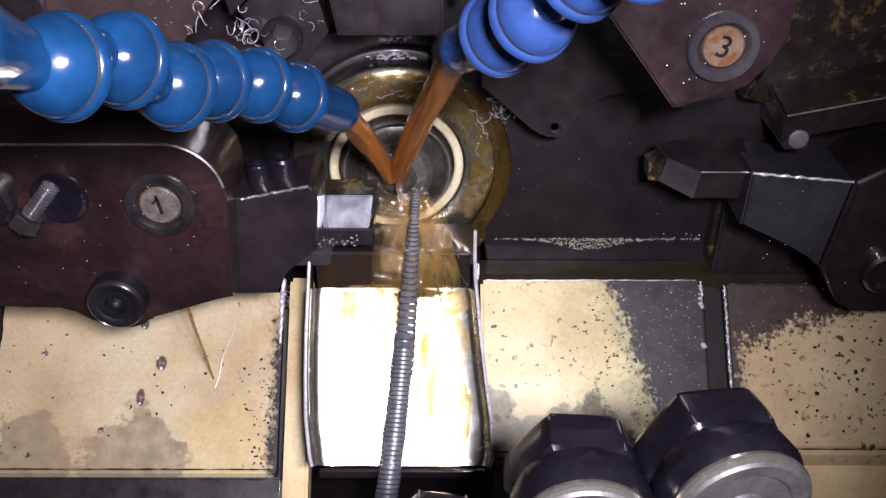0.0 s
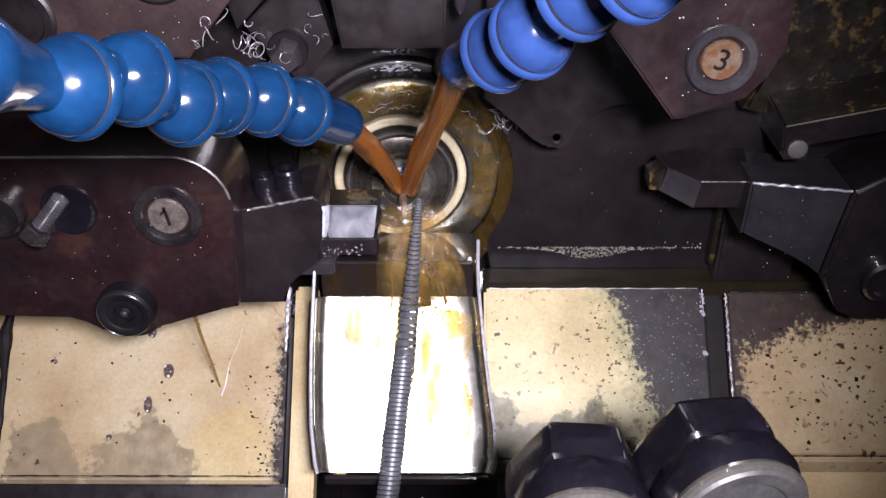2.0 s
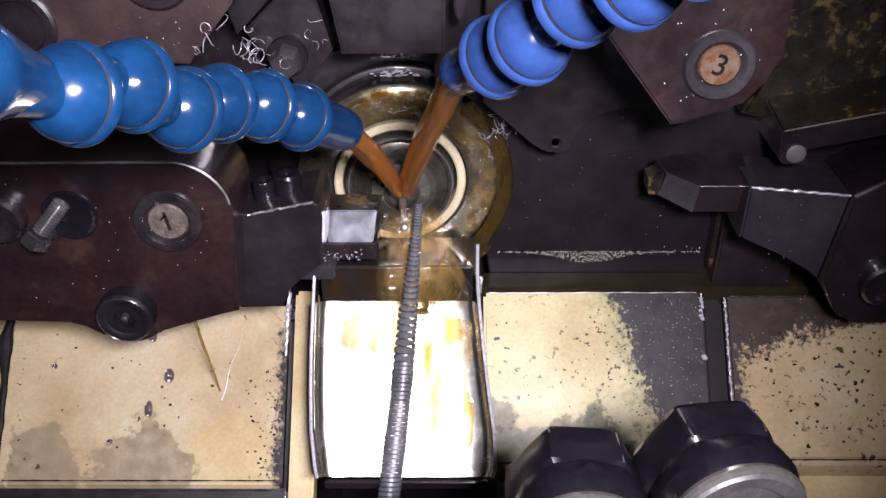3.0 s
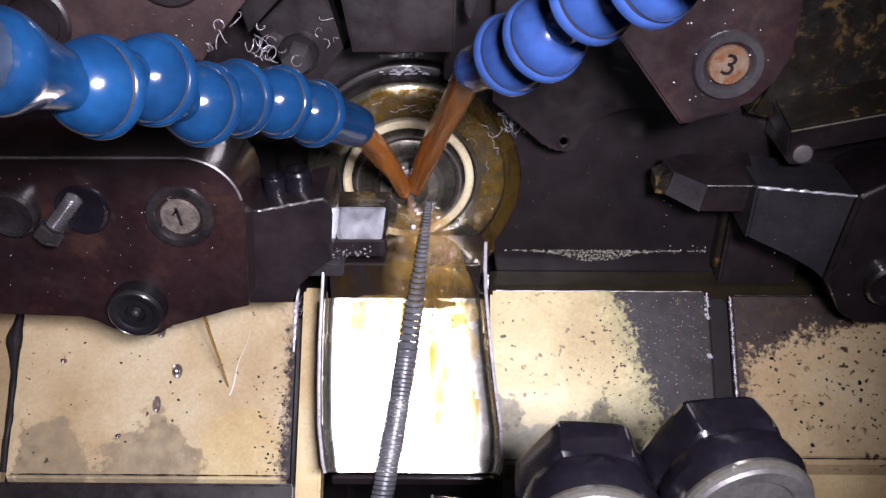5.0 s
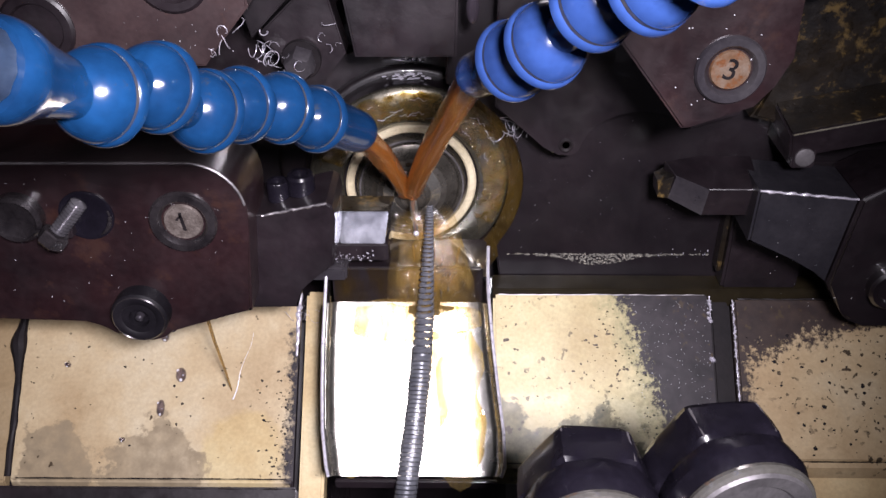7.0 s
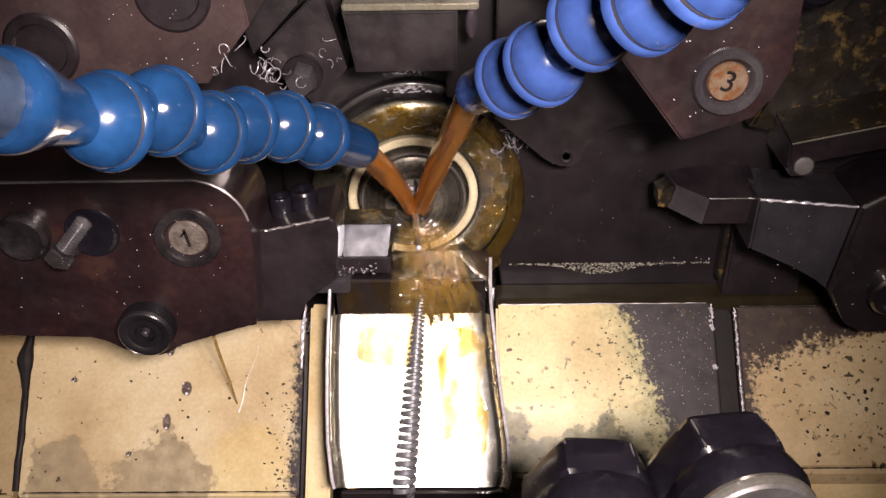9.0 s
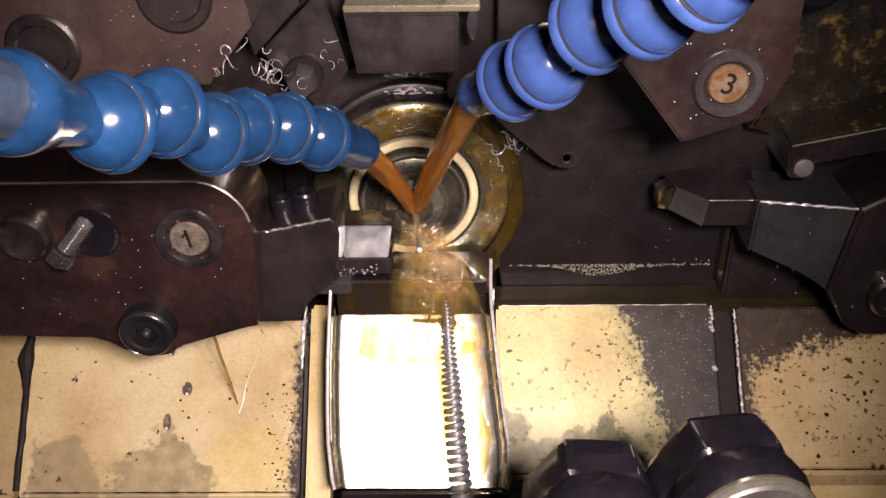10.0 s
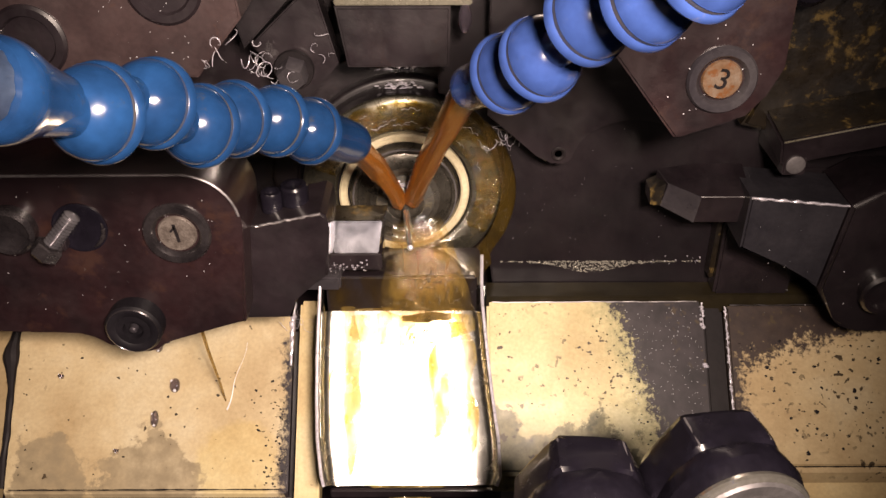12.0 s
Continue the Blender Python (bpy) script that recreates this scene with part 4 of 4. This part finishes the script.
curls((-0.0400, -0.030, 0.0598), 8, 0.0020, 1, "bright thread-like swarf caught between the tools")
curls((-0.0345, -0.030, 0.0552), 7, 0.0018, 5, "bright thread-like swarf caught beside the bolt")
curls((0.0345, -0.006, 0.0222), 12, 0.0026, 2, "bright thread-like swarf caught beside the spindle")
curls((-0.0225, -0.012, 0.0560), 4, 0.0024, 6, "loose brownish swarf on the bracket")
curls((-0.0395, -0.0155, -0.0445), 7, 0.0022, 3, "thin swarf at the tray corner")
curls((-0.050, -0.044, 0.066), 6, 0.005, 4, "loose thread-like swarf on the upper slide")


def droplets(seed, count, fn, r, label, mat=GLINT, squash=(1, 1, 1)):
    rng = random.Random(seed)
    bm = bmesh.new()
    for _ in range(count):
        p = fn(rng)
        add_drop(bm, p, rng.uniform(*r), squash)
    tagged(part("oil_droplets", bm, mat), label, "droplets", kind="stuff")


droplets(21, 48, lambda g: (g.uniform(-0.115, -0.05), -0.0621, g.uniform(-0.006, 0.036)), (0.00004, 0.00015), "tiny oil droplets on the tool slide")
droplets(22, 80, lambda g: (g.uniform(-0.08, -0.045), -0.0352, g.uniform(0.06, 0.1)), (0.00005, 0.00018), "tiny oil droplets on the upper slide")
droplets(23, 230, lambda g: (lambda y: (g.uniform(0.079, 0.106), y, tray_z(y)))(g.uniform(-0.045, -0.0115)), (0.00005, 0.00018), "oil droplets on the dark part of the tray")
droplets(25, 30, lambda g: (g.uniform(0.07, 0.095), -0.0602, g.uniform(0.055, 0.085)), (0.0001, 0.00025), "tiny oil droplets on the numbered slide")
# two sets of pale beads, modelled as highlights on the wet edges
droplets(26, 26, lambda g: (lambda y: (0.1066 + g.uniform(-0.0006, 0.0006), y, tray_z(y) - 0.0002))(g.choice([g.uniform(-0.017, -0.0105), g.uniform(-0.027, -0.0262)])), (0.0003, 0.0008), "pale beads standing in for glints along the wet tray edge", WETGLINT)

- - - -

> _TASK REQUIREMENTS_: Return exactly what appears from the opening line of the material through the line with "thread-like swarf on", apart from the pictures.

> _EXERCISE RESPONSE_:
0.0 s
2.0 s
3.0 s
5.0 s
7.0 s
9.0 s
10.0 s
12.0 s
Continue the Blender Python (bpy) script that recreates this scene with part 4 of 4. This part finishes the script.
curls((-0.0400, -0.030, 0.0598), 8, 0.0020, 1, "bright thread-like swarf caught between the tools")
curls((-0.0345, -0.030, 0.0552), 7, 0.0018, 5, "bright thread-like swarf caught beside the bolt")
curls((0.0345, -0.006, 0.0222), 12, 0.0026, 2, "bright thread-like swarf caught beside the spindle")
curls((-0.0225, -0.012, 0.0560), 4, 0.0024, 6, "loose brownish swarf on the bracket")
curls((-0.0395, -0.0155, -0.0445), 7, 0.0022, 3, "thin swarf at the tray corner")
curls((-0.050, -0.044, 0.066), 6, 0.005, 4, "loose thread-like swarf on the upper slide")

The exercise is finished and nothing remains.